Start at the line that has "finishes the script." and stop at the line that has "2.5)), TOWERPALEGREY, t)". Print those lines and all lines between them exactly, and nothing more.
———
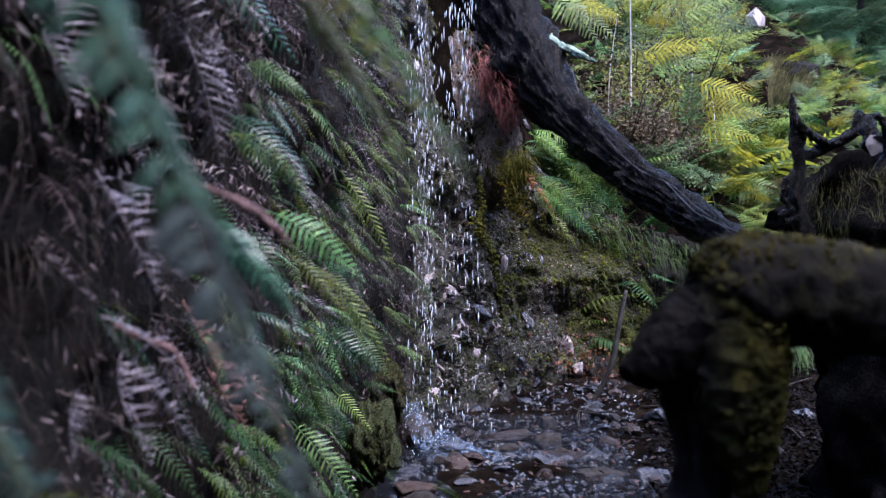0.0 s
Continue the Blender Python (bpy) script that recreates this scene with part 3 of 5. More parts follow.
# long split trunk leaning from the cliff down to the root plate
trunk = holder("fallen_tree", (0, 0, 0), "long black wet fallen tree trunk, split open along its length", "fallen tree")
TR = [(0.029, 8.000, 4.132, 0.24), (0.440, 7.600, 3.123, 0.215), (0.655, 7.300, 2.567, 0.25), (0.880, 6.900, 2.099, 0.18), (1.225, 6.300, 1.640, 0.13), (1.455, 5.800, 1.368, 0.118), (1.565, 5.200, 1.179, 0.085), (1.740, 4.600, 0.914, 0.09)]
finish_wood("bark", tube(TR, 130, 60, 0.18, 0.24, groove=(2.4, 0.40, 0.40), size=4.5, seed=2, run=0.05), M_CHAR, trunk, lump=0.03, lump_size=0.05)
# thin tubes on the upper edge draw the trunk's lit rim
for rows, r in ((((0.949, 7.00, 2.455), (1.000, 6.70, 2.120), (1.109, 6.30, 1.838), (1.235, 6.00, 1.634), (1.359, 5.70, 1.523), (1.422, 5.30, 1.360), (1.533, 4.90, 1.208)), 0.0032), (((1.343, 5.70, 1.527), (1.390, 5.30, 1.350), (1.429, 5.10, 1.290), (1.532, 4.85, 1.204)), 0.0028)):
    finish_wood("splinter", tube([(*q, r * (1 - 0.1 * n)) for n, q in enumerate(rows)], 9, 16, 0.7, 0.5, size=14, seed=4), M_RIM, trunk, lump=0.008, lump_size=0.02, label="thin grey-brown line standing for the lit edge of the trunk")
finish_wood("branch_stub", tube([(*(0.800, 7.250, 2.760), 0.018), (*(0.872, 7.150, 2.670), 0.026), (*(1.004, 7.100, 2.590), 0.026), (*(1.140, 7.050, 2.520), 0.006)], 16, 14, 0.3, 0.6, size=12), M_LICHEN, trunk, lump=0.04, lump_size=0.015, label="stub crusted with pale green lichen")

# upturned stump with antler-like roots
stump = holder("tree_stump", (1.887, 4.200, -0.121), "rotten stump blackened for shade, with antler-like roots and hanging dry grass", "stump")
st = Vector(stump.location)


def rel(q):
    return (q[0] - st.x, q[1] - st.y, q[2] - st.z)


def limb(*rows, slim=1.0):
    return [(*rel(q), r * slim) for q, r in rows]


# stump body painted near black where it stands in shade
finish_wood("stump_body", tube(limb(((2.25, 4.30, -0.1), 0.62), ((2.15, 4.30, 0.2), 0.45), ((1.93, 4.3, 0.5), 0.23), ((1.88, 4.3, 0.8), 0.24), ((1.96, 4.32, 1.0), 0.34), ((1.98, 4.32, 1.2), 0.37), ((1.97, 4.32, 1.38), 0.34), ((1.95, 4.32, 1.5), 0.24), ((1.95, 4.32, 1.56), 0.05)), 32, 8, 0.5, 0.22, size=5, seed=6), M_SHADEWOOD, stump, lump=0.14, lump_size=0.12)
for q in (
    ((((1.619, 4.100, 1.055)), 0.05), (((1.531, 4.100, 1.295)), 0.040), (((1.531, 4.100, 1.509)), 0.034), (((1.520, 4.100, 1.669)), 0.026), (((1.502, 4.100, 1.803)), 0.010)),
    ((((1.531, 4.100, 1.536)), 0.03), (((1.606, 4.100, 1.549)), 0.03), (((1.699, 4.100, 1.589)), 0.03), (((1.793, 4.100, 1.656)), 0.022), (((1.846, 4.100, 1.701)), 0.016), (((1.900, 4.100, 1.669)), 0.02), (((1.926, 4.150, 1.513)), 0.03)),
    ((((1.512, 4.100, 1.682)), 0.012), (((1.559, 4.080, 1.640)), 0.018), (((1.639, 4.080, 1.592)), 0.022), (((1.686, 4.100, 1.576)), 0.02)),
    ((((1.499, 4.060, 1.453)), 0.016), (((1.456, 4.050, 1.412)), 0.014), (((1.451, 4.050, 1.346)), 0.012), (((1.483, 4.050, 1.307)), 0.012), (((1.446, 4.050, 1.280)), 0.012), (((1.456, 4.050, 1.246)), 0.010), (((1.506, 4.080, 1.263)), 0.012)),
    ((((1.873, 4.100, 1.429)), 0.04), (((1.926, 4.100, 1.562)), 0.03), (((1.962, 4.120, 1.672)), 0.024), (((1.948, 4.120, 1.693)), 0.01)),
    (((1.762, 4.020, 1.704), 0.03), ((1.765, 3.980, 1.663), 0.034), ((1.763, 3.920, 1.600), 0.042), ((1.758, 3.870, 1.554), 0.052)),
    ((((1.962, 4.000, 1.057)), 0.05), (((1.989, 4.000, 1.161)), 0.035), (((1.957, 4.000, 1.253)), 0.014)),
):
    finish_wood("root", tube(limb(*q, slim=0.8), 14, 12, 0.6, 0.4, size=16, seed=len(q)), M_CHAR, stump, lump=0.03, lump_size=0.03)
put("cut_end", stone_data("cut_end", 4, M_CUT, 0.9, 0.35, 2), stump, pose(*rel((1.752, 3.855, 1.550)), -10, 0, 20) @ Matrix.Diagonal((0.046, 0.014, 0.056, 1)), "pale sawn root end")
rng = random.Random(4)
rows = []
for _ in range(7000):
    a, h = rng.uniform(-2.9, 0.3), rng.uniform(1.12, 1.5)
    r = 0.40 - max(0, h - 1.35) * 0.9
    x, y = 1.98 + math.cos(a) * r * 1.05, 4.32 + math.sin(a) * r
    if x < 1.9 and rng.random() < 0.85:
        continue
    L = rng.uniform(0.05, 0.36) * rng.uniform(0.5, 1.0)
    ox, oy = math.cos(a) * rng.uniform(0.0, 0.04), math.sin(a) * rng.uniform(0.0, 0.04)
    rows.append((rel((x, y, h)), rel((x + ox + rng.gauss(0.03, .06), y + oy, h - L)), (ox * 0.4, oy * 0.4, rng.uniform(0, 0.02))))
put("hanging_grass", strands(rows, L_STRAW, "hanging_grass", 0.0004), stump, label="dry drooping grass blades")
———
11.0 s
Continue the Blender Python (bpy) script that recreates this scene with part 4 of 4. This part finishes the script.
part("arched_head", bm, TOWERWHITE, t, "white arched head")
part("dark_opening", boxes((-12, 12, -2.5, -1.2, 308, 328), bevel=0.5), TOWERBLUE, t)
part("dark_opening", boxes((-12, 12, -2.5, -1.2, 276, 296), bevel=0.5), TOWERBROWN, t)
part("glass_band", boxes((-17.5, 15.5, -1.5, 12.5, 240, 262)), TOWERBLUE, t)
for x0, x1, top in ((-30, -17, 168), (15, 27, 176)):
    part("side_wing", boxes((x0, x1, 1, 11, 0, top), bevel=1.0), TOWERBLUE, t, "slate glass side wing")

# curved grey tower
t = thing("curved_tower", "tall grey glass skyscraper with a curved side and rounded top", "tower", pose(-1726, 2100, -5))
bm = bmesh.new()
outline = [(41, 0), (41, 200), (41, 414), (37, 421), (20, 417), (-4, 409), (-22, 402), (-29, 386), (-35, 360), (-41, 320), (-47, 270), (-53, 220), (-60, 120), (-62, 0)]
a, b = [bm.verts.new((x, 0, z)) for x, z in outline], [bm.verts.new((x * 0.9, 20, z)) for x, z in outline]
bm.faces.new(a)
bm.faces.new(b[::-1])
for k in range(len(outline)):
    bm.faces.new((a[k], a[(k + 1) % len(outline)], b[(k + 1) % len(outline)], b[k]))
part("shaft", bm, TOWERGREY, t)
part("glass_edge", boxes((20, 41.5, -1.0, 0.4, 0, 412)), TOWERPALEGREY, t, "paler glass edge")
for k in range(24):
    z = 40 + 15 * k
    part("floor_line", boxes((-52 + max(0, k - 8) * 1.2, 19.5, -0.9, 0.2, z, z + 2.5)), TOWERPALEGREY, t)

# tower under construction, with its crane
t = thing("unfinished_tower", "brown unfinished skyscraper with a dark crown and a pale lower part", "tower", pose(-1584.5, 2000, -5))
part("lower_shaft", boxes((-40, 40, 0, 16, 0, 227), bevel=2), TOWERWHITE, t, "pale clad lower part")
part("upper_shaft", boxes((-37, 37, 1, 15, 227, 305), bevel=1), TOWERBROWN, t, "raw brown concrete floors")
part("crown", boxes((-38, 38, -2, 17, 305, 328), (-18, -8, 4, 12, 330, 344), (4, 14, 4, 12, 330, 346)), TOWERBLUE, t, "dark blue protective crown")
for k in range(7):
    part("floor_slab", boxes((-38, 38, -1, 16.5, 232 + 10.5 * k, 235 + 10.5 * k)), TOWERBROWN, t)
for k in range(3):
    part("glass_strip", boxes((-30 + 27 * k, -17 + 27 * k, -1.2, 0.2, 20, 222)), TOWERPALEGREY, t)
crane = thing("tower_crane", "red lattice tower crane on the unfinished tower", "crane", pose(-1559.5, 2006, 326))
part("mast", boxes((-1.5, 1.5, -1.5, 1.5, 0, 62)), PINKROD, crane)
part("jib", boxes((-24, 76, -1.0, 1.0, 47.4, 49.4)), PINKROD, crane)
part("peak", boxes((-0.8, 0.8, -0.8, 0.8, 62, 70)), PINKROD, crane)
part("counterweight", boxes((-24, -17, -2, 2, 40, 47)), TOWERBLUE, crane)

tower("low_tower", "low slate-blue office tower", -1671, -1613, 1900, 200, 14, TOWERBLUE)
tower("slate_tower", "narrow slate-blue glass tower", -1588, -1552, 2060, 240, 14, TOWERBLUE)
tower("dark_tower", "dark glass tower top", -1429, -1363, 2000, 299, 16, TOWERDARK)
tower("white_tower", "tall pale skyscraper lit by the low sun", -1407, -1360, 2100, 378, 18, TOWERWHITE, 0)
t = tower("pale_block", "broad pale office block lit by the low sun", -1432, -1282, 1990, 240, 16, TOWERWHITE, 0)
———
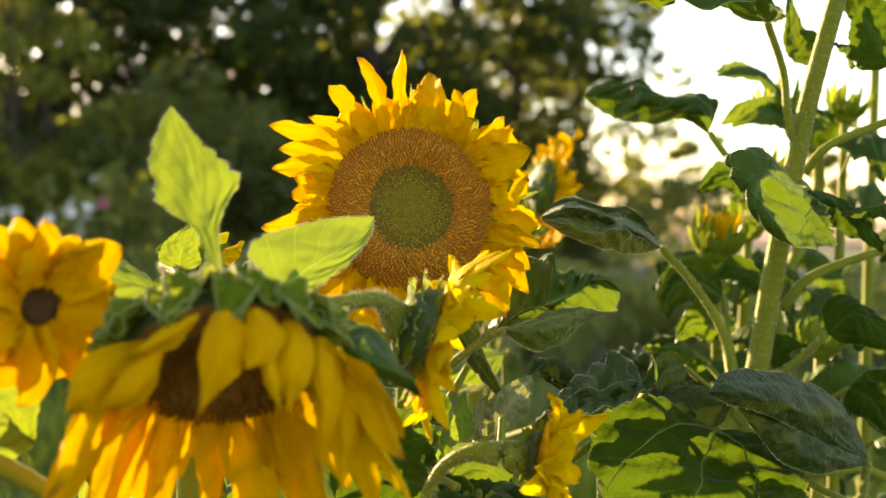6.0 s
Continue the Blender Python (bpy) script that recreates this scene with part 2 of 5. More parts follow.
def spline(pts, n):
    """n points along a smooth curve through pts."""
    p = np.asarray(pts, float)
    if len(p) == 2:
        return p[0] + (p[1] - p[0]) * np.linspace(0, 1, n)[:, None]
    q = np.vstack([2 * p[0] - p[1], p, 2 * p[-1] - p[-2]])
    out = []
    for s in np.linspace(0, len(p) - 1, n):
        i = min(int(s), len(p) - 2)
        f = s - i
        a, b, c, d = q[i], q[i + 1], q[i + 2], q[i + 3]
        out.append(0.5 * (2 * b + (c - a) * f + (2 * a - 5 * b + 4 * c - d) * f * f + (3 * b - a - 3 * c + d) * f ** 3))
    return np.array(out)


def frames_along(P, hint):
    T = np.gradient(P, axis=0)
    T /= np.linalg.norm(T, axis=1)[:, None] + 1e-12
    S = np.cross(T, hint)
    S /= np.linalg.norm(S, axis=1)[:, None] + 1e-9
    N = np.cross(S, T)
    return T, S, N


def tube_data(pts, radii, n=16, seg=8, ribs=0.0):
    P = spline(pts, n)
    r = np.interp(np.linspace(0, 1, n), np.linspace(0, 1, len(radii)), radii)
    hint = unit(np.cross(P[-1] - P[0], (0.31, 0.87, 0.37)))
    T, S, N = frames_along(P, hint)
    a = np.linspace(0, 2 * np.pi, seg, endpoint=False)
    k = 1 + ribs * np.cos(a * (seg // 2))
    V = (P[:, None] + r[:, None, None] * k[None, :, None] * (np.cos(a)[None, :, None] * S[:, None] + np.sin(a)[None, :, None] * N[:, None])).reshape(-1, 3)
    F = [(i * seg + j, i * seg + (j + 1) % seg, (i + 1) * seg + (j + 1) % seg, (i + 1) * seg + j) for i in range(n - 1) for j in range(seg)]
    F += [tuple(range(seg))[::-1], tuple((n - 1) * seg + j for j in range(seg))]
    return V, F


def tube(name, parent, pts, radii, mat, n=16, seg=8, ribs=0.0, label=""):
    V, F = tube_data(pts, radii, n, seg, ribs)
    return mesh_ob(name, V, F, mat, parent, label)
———
• _Problem solution_
Continue the Blender Python (bpy) script that recreates this scene with part 4 of 4. This part finishes the script.
part("arched_head", bm, TOWERWHITE, t, "white arched head")
part("dark_opening", boxes((-12, 12, -2.5, -1.2, 308, 328), bevel=0.5), TOWERBLUE, t)
part("dark_opening", boxes((-12, 12, -2.5, -1.2, 276, 296), bevel=0.5), TOWERBROWN, t)
part("glass_band", boxes((-17.5, 15.5, -1.5, 12.5, 240, 262)), TOWERBLUE, t)
for x0, x1, top in ((-30, -17, 168), (15, 27, 176)):
    part("side_wing", boxes((x0, x1, 1, 11, 0, top), bevel=1.0), TOWERBLUE, t, "slate glass side wing")

# curved grey tower
t = thing("curved_tower", "tall grey glass skyscraper with a curved side and rounded top", "tower", pose(-1726, 2100, -5))
bm = bmesh.new()
outline = [(41, 0), (41, 200), (41, 414), (37, 421), (20, 417), (-4, 409), (-22, 402), (-29, 386), (-35, 360), (-41, 320), (-47, 270), (-53, 220), (-60, 120), (-62, 0)]
a, b = [bm.verts.new((x, 0, z)) for x, z in outline], [bm.verts.new((x * 0.9, 20, z)) for x, z in outline]
bm.faces.new(a)
bm.faces.new(b[::-1])
for k in range(len(outline)):
    bm.faces.new((a[k], a[(k + 1) % len(outline)], b[(k + 1) % len(outline)], b[k]))
part("shaft", bm, TOWERGREY, t)
part("glass_edge", boxes((20, 41.5, -1.0, 0.4, 0, 412)), TOWERPALEGREY, t, "paler glass edge")
for k in range(24):
    z = 40 + 15 * k
    part("floor_line", boxes((-52 + max(0, k - 8) * 1.2, 19.5, -0.9, 0.2, z, z + 2.5)), TOWERPALEGREY, t)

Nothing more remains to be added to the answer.